Reproduce the lines from the one bearing "for t, *values" through the one bearing "scene.view_settings.keyframe_insert(path, frame=frame(t))", inclusive. Copy them exactly; include no other line.

#### Rows from a dataset of clips and code:
# # # # # # #
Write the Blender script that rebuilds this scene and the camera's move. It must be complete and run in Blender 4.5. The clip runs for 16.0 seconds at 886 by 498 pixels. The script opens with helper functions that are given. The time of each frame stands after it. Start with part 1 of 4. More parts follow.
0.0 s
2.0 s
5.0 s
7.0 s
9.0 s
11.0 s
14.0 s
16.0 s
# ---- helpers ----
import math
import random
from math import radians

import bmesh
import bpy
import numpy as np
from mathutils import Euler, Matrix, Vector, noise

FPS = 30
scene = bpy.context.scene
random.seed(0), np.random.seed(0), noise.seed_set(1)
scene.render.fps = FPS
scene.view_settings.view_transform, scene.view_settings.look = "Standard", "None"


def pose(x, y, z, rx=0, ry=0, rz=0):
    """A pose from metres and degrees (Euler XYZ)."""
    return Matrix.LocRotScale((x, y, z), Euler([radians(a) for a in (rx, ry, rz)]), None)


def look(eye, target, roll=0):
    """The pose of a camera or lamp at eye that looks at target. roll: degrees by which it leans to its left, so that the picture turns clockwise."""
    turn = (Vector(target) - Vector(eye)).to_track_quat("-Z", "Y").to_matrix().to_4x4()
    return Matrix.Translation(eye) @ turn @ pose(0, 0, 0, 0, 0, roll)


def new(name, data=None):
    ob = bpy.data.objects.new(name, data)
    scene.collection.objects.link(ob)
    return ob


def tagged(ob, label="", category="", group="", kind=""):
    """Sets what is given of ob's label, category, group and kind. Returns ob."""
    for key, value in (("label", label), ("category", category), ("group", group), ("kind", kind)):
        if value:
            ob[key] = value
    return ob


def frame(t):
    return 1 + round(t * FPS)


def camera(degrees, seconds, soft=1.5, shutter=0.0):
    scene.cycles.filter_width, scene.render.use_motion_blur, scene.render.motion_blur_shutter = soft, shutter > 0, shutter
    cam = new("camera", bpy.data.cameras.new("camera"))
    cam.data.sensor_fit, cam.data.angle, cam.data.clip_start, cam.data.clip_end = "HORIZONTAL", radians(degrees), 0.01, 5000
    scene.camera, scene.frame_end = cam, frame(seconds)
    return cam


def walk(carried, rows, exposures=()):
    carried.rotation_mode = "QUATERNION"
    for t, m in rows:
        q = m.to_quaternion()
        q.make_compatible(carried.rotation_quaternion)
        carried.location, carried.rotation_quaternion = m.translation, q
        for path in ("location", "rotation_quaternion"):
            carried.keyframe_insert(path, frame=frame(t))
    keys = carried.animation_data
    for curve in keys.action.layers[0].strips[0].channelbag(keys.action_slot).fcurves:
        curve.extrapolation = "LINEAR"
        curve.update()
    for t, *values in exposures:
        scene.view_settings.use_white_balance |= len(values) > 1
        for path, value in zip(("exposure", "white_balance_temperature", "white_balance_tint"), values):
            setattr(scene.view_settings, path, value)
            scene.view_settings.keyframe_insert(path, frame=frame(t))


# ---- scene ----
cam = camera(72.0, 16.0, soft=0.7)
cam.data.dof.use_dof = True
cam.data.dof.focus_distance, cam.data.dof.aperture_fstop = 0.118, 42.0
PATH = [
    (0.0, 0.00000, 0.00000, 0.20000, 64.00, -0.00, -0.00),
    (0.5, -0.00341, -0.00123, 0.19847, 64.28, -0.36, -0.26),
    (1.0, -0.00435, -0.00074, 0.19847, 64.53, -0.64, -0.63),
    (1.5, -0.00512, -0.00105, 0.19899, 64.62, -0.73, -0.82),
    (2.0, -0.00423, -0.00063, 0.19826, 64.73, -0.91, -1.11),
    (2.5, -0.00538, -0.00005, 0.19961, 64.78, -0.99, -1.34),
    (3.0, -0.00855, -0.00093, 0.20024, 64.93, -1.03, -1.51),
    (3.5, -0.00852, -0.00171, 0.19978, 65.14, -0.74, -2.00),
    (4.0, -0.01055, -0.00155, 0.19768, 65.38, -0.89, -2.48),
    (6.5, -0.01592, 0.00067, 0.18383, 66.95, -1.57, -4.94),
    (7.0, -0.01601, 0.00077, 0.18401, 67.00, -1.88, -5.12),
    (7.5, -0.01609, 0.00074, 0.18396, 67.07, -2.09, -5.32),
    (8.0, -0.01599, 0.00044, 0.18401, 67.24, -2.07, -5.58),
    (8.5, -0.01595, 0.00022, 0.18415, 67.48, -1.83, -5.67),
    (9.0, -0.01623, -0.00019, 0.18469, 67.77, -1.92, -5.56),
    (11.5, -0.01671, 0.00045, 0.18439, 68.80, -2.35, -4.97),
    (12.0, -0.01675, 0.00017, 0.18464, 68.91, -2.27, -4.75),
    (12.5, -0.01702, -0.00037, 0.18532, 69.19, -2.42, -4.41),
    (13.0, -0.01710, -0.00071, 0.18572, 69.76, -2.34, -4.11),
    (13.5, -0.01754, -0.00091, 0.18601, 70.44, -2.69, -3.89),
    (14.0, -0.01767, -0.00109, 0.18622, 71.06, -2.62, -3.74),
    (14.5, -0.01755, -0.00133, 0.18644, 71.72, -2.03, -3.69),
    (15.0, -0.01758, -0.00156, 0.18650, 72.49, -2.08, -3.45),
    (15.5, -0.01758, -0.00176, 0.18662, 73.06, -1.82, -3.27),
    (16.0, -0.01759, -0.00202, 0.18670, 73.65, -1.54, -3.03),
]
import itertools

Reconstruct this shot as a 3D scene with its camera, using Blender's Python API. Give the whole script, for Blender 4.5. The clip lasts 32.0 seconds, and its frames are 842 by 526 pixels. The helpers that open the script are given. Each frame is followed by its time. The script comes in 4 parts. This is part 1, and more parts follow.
# # # # # # #
#### Complete answer:
    for t, *values in exposures:
        scene.view_settings.use_white_balance |= len(values) > 1
        for path, value in zip(("exposure", "white_balance_temperature", "white_balance_tint"), values):
            setattr(scene.view_settings, path, value)
            scene.view_settings.keyframe_insert(path, frame=frame(t))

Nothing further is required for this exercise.